Dans un livre adressé à son père, l’auteure portugaise Isabela Figueiredo raconte son enfance au Mozambique, avant l’indépendance. Un témoignage sans fard où elle règle ses comptes avec l’idéologie coloniale.
Il a fallu plusieurs décennies à Isabela Figueiredo pour parvenir à traduire en mots les premières années de son existence au Mozambique, une enfance enfouie au plus profond de sa mémoire. Car lorsqu’elle arrive au Portugal en 1975 à l’âge de treize ans, personne n’a envie d’entendre le récit de ces retornados, ces Portugais revenus des colonies après les guerres d’indépendance.

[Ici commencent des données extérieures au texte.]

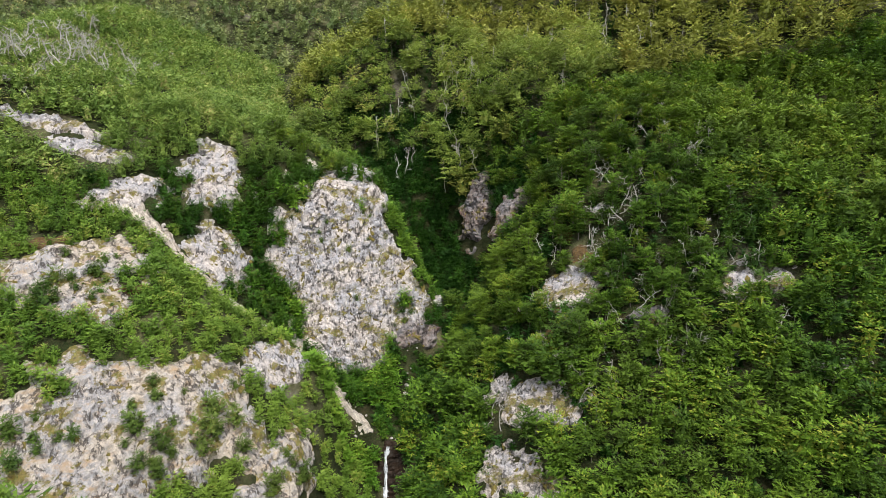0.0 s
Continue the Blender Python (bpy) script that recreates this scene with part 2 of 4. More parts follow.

La mort de son père, survenue en 2001, agit comme un détonateur : après des années de silence, Isabela Figueiredo s’autorise à faire surgir les mots, à donner vie à ce récit qu’elle dédie à son père, elle cette « petite Noire blonde » née sur une terre d’emprunt, le Mozambique auquel elle reste viscéralement attachée. Elle y raconte le colonialisme, le racisme et la violence des Portugais à l’égard de la population africaine, mais aussi l’amour infini pour ce père à l’idéologie nauséabonde, incarnation du colon blanc.
Les mots qui jaillissent de la plume d’Isabela Figueiredo ne sont pas de ceux qu’on utilise comme décor, pour embellir une phrase ou séduire le lecteur. Pour traduire le comportement des Blancs et leur violence à l’égard des Noirs, l’auteure choisit un vocabulaire emprunté à l’idéologie coloniale. Une façon peut-être d’exorciser le mal dont elle a été témoin et dont elle se sent coupable encore aujourd’hui.
La langue d’Isabela Figueiredo est crue, directe, saturée par une terminologie raciale qui mène au bord de la suffocation.[…] L’auteur doit dire ce monde d’autrefois dans les termes en vigueur à l’époque. Il lui faut retrouver l’atmosphère et les comportements du passé. Briser le silence n’est possible qu’à cette condition.
Léonora Miano, Préface
Durant ses années mozambicaines, Isabela Figueiredo est déchirée entre son appartenance au peuple colonisateur et son attachement à cette terre qui l’a vue naître. « Je pensais que mon âme était noire », confesse celle qui aurait voulu s’asseoir sur les genoux du vieux Manjacaze pour s’enivrer de ses récits d’Afrique.
Car même si le colonialisme impose une séparation entre les Blancs et les Noirs, Isabela se sent attirée par ce peuple noir, fascinée par ces femmes dont elle imite la démarche, séduite par la beauté de leurs corps qui ondulent. Elle ne se lasse pas d’observer leurs pieds nus qui foulent le sol, alors que ses pieds de petite fille blanche sont contraints dans des chaussures étroites, l’empêchant de fouler la terre africaine.
Je pouvais, en chemin, me déchausser en cachette dans les buissons et marcher clandestinement, sans souliers, pour vérifier si mes pieds pouvaient être comme les pieds des Noirs, aux orteils écartés et à la plante endurcie, fendillée.
Le questionnement identitaire se fait plus insistant lorsque l’auteure raconte son départ pour le Portugal à treize ans, un éloignement vécu comme un déracinement. À l’heure où le Mozambique gagne son indépendance, les parents d’Isabela l’envoient vivre chez sa grand-mère au Portugal, leur pays de naissance. Un autre chapitre de sa vie commence alors, loin de sa terre natale à elle, dans un pays qu’elle ne connaît pas et qui ne veut rien savoir de ces colons revenus en métropole.
Carnet de mémoires coloniales est un récit nécessaire qui vaut mieux que tous les livres d’histoire sur le sujet: un récit intime raconté à hauteur d’enfant, un point de vue inédit sur le colonialisme et un chant d’amour au père et à la terre africaine.

Carnet de mémoires coloniales
Isabela Figueiredo
Myriam Benarroch et Nathalie Meyroune (traduction)
Léonora Miano (préface)
Éditions Chandeigne, 2021, 240 pages.